FCPA Internal Investigations — Board Supervision (Part II of IV)
The stakes are high in every FCPA internal investigation. The reporting relationship between the investigator and the corporate board is a minefield which has to be navigated carefully to protect the company and the individual directors.
It is important for investigators to carry out their assignment with an appreciation of the board’s responsibilities to gather, review and assess the facts, and make critical decisions on what steps, if any, the company needs to take to deal with potential FCPA liability.
1. Investigation Scope – The Audit/Special Committee needs to define the scope of the internal investigation. It needs to be narrowly tailored to the scope of the alleged FCPA misconduct. If the investigator discovers evidence of a broader bribery scheme, the investigator should seek authority to investigate. The mission needs to be defined and the focus should stay within the limits prescribed by the Committee. The Committee needs to understand how the investigation will be conducted, what actions will be carried out, and the timing of such tasks. It is important for the Committee to establish deadlines and require regular reporting from the investigator so that the Committee can show it has responded to the allegations in a responsible manner.

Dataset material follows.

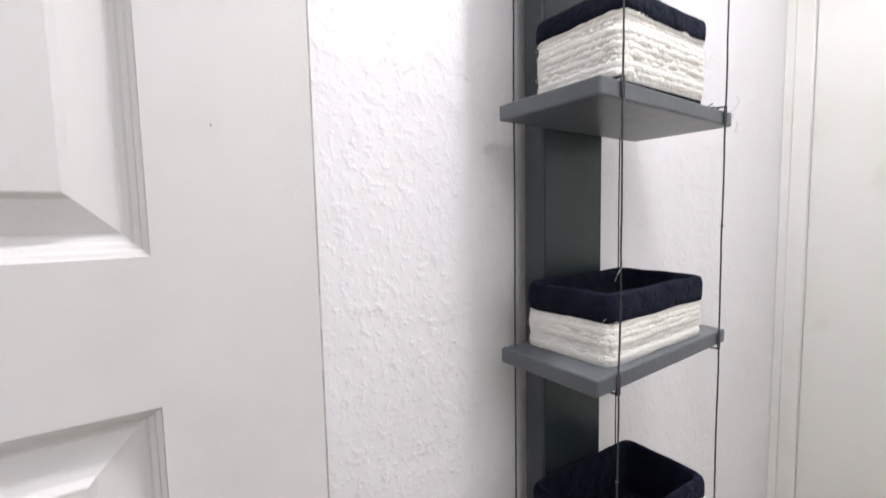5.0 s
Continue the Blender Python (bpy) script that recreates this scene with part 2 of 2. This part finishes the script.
# closet door: flat slab, casing, knob, hook
closet = tagged(new("door_2"), "flat white closet door with yellowed stains, shut", "door", kind="structure")
closet.location = (DX0, FY, 0)
W2 = DX1 - DX0
part("slab", box((0.0009, 0.006, 0.012), (W2 - 0.002, 0.041, DZ - 0.007), 0.0015), SLAB, closet)
part("knob_rose", lathe([(0.006, 0.001), (0.006, 0.028), (0.001, 0.030), (-0.003, 0.026), (-0.006, 0.013)], "y"), KNOBM, closet, "worn metal rose", True, pose(0.712, 0, 0.889))
part("knob", lathe([(-0.004, 0.010), (-0.022, 0.010), (-0.028, 0.018), (-0.036, 0.0255), (-0.046, 0.027), (-0.055, 0.023), (-0.060, 0.012), (-0.061, 0.001)], "y"), KNOBM, closet, "round worn metal knob", True, pose(0.712, 0, 0.889))

casing = tagged(new("trim_1"), "flat white painted door casing", "door casing", kind="structure")
casing.location = (0, FY, 0)
part("side_board", box((WX + 0.0255, -0.009, 0), (DX0 - 0.0008, -0.0005, DZ + 0.004), 0.003), SLAB, casing)
part("side_board", box((DX1 + 0.004, -0.012, 0), (DX1 + 0.056, -0.0005, DZ + 0.004), 0.003), SLAB, casing)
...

2. Reporting – The Audit/Special Committee should avoid written interim reports. There is no reason to require the investigator to submit written interim reports. Such reports will only undermine the eventual resolution of the matter and provide fodder to government officials who may second guess the steps taken by the company. The Committee should only note a general entry to confirm the interim oral report and discussion by the Committee. The same rules apply when the Committee and the investigator report to the Board.
3. Conflicts of Interest – The appearance of potential or existing conflicts of interest can undermine the integrity of an internal investigation. For that reason, the appointment of a Special Committee, or reliance on the Audit Committee, needs to ensure that there are no potential conflicts of interest in the selection of outside professionals – law firm and accounting firm – to conduct the internal inquiry, and in the composition of the board members on the Audit or Special Committee. If members of the Committee have a unique inetrest in the matter – financial or other interest – they should be replaced with more disinterested board members. The Committee can even consider appointing Committee members who are not part of the Board of Directors but who have unique talents to support and carry out the board’s mission.
4. Macro and Micro-Managers – The Committee needs to take an active role in managing the investigation. That does not mean micro-managing. It does mean a careful review and questioning of each step. The investigator should be an “arm” of the Committee and follow the evidence where it may lead. Reasonable diligence should be taken to investigate all leads. That does not mean every part of the company has to be investigated; it means there must be a reasonable probability to believe that misconduct may have occurred. The Committee can direct an investigator on the scope and the nature of the inquiries that are made. However, the Committee needs to listen and be informed by the investigator on all significant aspects of the investigation. The Committee needs to be active but it also needs to defer on some issues to the investigator.
5. The Audience – It is important to remember the audiences who will be reviewing the actions of the board, the special committee and the investigator.
A. The Government — The Justice Department and the SEC will review the investigation in great detail. They will inevitably question the conclusions reached, the evidence gathered, and the steps taken during the investigation. Of course, there will be situations where a company conducts an inquiry and decides not to report the matter to the government. That decision can never be made until all of the evidence is reviewed and it is important to conduct an investigation assuming that the matter will be disclosed to the government.
B. The Public – If the matter is a high profile matter which is reported in the press, the stakes are even higher for managing the investigation and the communication of the results. The government’s focus and resolution of a matter will change since the public will be watching over how it ultimately handles the matter. For the board, the stakes are even higher. The company’s reputation will be at risk and the consequences of a shoddy or biased investigation can be devastating to the company.
C. The Shareholders – The plaintiff’s bar monitors all FCPA internal investigations and public disclosures. They are effective in organizing shareholder groups to file civil actions which trail the internal and government investigations. As an example, a single disclosure by a public company lead to the filing of 23 separate shareholder actions within 30 days after a public disclosure of potential FCPA violations.